US Trademark Law/Introduction
Although trademarks are the oldest form of intellectual property and have been protected at common law for decades, they were the last to be protected by a federal statute in the US, and infringement cases were very rare until the late 19th century.
The first trademark statute, enacted in 1870, was struck down by the Supreme Court in The Trade-Mark Cases, 100 U.S. 82 (1879), for exceeding the powers granted by the patent and copyright clause of the Constitution. Congress responded with the Trademark Act of 1881, which was based on its Commerce Clause powers.

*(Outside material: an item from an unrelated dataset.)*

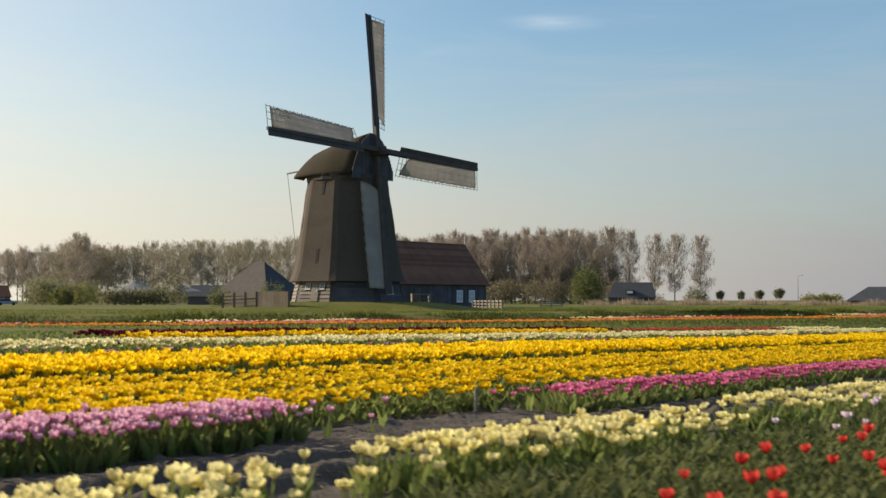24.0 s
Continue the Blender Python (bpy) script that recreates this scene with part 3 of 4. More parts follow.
def build_soil_path():
    """The bare trodden strip between two rows, with clods and two shallow ruts."""
    us, vs = np.arange(-74, -18, 0.07), np.arange(row_v(-85.5), row_v(-81.6), 0.07)
    U, W = np.meshgrid(us, vs)
    X, Y = row_xy(U, W)
    rs = np.random.default_rng(8)
    Z = land(X, Y) + 0.05 + rs.normal(0, 0.008, U.shape) + 0.02 * np.sin(U * 5.1 + 2 * np.sin(W * 4.0)) * np.sin(W * 7.0) + 0.012 * np.sin(U * 13 + W * 11)
    for r in (-84.4, -83.5):
        Z += 0.05 * np.exp(-((W - row_v(r) - 0.22) / 0.12) ** 2) - 0.075 * np.exp(-((W - row_v(r)) / 0.13) ** 2)
    clods = rs.uniform(0, 1, U.shape) > 0.985
    Z += clods * rs.uniform(0.02, 0.05, U.shape)
    nx = len(us)
    i = (np.arange(len(vs) - 1)[:, None] * nx + np.arange(nx - 1)[None]).ravel()
    tris = np.concatenate([np.stack([i, i + 1, i + nx + 1], 1), np.stack([i, i + nx + 1, i + nx], 1)])
    tagged(mesh_from("soil_path", np.stack([X, Y, Z], 2).reshape(-1, 3), tris, [M_SOIL]), "bare grey-brown soil strip with clods and ruts", "soil", kind="structure")
    # dry straw and dead stems pressed into the crumbled soil
    n = 2600
    u = rs.uniform(-72, -30, n)
    w = row_v(-83.6) + rs.normal(0, 0.55, n)
    keep = (w > row_v(-85.0)) & (w < row_v(-82.3))
    u, w = u[keep], w[keep]
    x, y = row_xy(u, w)
    sliver = make_template([(-1, -0.06, 0), (-0.9, 0.06, 0.03), (0.1, 0.10, 0.12), (1, 0.04, 0.02), (0.9, -0.06, 0.05), (0.1, -0.05, 0.14)], [(0, 5, 1), (1, 5, 2), (5, 4, 2), (2, 4, 3)], [0] * 4)
    size = rs.uniform(0.03, 0.09, len(x))
    col = np.clip(np.round((w - vs[0]) / 0.07).astype(int), 0, len(vs) - 1), np.clip(np.round((u - us[0]) / 0.07).astype(int), 0, nx - 1)
    v_, t_, _ = scatter(sliver, np.stack([x, y, Z[col] + 0.008], 1), rs.uniform(0, 6.28, len(x)), np.stack([size, size, size], 1), rs.normal(0, 0.25, (len(x), 2)))
    tagged(mesh_from("straw_litter", v_, t_, [M_STRAWBITS]), "dry straw and dead stems on the bare soil", "straw", kind="stuff")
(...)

The current federal trademark statute is the Lanham Act of 1946, codified in Title 15 of the United States Code.
® or ™ or ℠?Edit
The Lanham Act establishes a procedure for federal registration of trademarks. If a trademark meets certain qualifications, it can be listed on the Principal Register, which affords it many benefits. Other trademarks can be listed on the Supplemental Register, which exists to allow trademarks not otherwise registrable in the United States to be registered from foreign countries that require home-country registration first, and to allow registration for descriptive marks not distinctive enough to qualify for the Principal Register. Registration is not mandatory to receive trademark protection, but federal trademarks on the Principal Register receive significantly stronger protection than unregistered trademarks. Federal registration is not mandatory to receive trademark protection, but a mark owner seeking to enforce trademarks in US federal court needs either a federal registration or a violation of the Lanham Act's specific sections on false advertising or unfair competition.

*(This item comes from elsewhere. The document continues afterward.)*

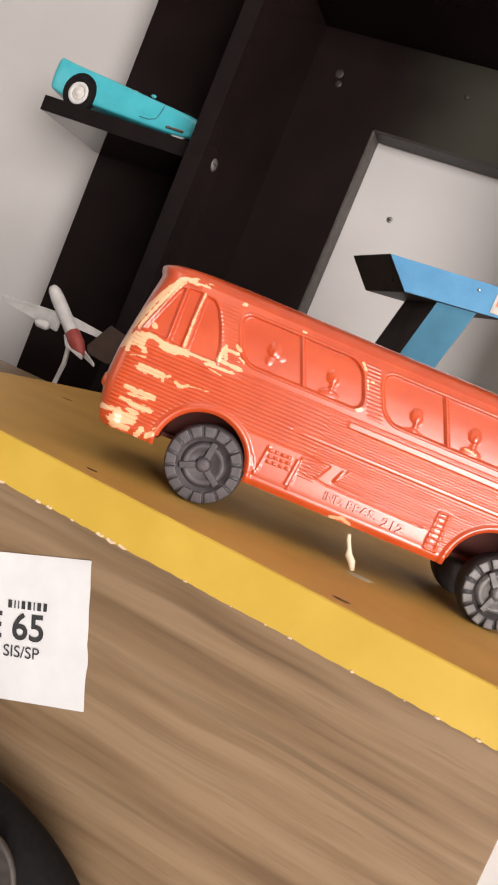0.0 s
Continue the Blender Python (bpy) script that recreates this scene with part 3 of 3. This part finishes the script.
# ---------- yellow shelf board ----------
BF, BL, BT = 0.313, -0.2045, 0.0205
shelf = thing("yellow_shelf", "thick yellow-painted shelf board with a chipped lower edge", "shelf", Matrix.Translation((0.05, 0.313, 0)) @ pose(0, 0, 0, 0, 0.75, -0.2) @ Matrix.Translation((-0.05, -0.313, 0)), kind="structure")
part("board", box(BL, 0.5995, BF + 0.0012, 0.708, -BT, 0.0), M_TOP, shelf, "ochre painted top", bevel=0.0006)
bm = bmesh.new()
n = 260
rng = random.Random(4)
lo, hi, lo2, hi2 = [], [], [], []
for i in range(n + 1):
    x = BL + (0.5995 - BL) * i / n
    dz = rng.uniform(-0.00018, 0.0002) + 0.00015 * math.sin(i * 0.37)
    if rng.random() < 0.06:
        dz += rng.uniform(0.0002, 0.0006)
    hi.append(bm.verts.new((x, BF, -0.0004 + rng.uniform(-0.00012, 0.00012))))
    lo.append(bm.verts.new((x, BF, -BT + dz)))
    hi2.append(bm.verts.new((x, BF + 0.0011, 0.0002)))
    lo2.append(bm.verts.new((x, BF + 0.0011, -BT + dz)))
for i in range(n):
    for a, b in ((hi, lo), (hi2, hi), (lo, lo2)):
        bm.faces.new((a[i], a[i + 1], b[i + 1], b[i]))
part("edge_band", bm, M_YELLOW, shelf, "bright yellow front edge with ragged bottom")
# pale chips along the bottom of the edge
rng = random.Random(9)
for x, ln in ((-0.0155, 0.004), (-0.0095, 0.005), (-0.0035, 0.0045), (-0.043, 0.003), (-0.049, 0.003), (-0.03, 0.0014), (0.028, 0.0016), (0.066, 0.001), (0.077, 0.0018), (0.104, 0.0018), (0.126, 0.001), (0.139, 0.0024), (0.155, 0.0022), (0.05, 0.0008), (-0.07, 0.003), (0.19, 0.002)):
    pts = [(x - ln / 2, BF - 0.0004, -BT - 0.0002)]
    for k in range(5):
        pts.append((x - ln / 2 + ln * (k + 0.5) / 5, BF - 0.0005 - rng.uniform(0, 0.0005), -BT + min(ln * 0.35, rng.uniform(0.0003, 0.0012))))
    pts += [(x + ln / 2, BF - 0.0004, -BT - 0.0001), (x + ln * 0.1, BF - 0.0006, -BT - ln * rng.uniform(0.08, 0.2))]
    part("chip", prism(pts, (0, 0.0007, 0)), M_CHIP, shelf, "pale bare fibre chip")
for x, y, ln, ang in ((0.088, 0.324, 0.0085, 8), (-0.038, 0.327, 0.006, 12), (-0.160, 0.490, 0.008, 14)):
    bm = lathe([(0.0001, 0.0), (0.001, 0.00005), (0.0013, 0.00025), (0.0003, 0.0003)], 14, "Z")
    for v in bm.verts:
        v.co.x *= ln / 0.0026
    part("scuff", bm, M_SCUFF, shelf, "small dark scuff", m=pose(x, y, 0.0001, 0, 0, ang))

# ---------- lower wood front and white side ----------
wood = structure("wood_panel", box(-0.75, 0.223, 0.602, 0.62, -0.9, -0.0265), M_WOOD, "brown wood-grain laminate panel below the yellow shelf", "panel", bevel=0.0008)
structure("white_panel", box(0.2235, 0.75, 0.622, 0.64, -0.9, -0.0315), M_WALL, "white painted panel beside the wood-grain front", "panel")
# unidentified teal piece beside the wood front, given a knob's shape
knob = thing("knob", "small unidentified teal piece with a dark base, shaped as a knob", "knob", pose(0.246, 0.622, -0.121))
part("base", lathe([(0.0085, -0.004), (0.009, -0.002), (0.009, 0.0)], 24), M_DARK, knob, smooth=True)
part("cap", lathe([(0.003, -0.014), (0.0065, -0.0125), (0.007, -0.006), (0.006, -0.004)], 24), M_TEAL, knob, "teal plastic cap", smooth=True)

# ---------- label card ----------
ang = math.degrees(math.atan2(0.354, 0.935))
card = thing("label_card", "white printed paper card stuck crooked on the wood-grain panel", "label card", pose(-0.146, 0.6015, -0.127, 0, -ang, 0))
bm = bmesh.new()
cols, rowz = 24, 16
grid = []
for j in range(rowz + 1):
    z = -0.1257 * j / rowz
    row = []
    for i in range(cols + 1):
        t = i / cols
        x = -0.178 * (1 - t)
        if i == cols:
            x += 0.00025 * math.sin(z * 190) + (0.0012 if 10 <= j <= 11 else 0)
        lift = 0.0007 * t ** 4 * (0.5 + 0.5 * math.cos(z * 40)) + 0.0006
        row.append(bm.verts.new((x, -lift, z)))
    grid.append(row)
for j in range(rowz):
    for i in range(cols):
        bm.faces.new((grid[j][i], grid[j][i + 1], grid[j + 1][i + 1], grid[j + 1][i]))
sheet = part("sheet", bm, M_PAPER, card)
md = sheet.modifiers.new("thickness", "SOLIDIFY")
md.thickness, md.offset = 0.0004, 0


def words(text, size, right, z, squeeze, bold):
    c = bpy.data.curves.new("print", "FONT")
    c.body, c.size, c.align_x, c.align_y, c.extrude = text, size, "RIGHT", "CENTER", 0.00006
    c.offset = bold
    tmp = bpy.data.objects.new("print", c)
    me = bpy.data.meshes.new_from_object(tmp)
    bpy.data.objects.remove(tmp)
    ob = new("print", me)
    me.materials.clear()
    me.materials.append(M_INK)
    ob.parent = card
    ob.matrix_basis = Matrix.Translation((right, -0.0021, z)) @ pose(0, 0, 0, 90, 0, 0) @ Matrix.Diagonal((squeeze, 1, 1, 1))
    ob["label"] = "black printed characters"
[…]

Federal registration is limited to trademarks and service marks being used by the mark owner in interstate commerce. Among other criteria, federal registered trademarks may not be "immoral, deceptive or scandalous," or "disparage or falsely suggest a connection with persons, institutions, beliefs or national symbols." They may not be "merely descriptive," "deceptively misdescriptive," "primarily geographically misdescriptive," "primarily merely a surname," or "functional" without proof of secondary meaning. See 15 U.S.C. § 1052.
In addition to federal registration, each of the fifty US states has its own system of trademark registration. If a trademark meets the state's qualifications, it can be listed on the state's registry of trademarks. State registration is not mandatory to receive trademark protection or to use a state's court system to enforce trademark rights. The US federal and state trademark registration systems co-exist side-by-side. It is possible for a state-registered trademark, or a common law unregistered trademark, to have rights superior to a trademark with a valid federal registration, due to an earlier date of adoption combined with actual and continuous use.
Only trademarks on the Principal Register and the Supplemental Register can be marked with the ® symbol to denote their higher level of protection. Any trademark, including unregistered trademarks or trademarks on the Principal or Supplemental Register, can be marked with the ™ or ℠ (service mark) symbol. These symbols exist to place third parties on notice that they may infringe the trademark by using it without authorization.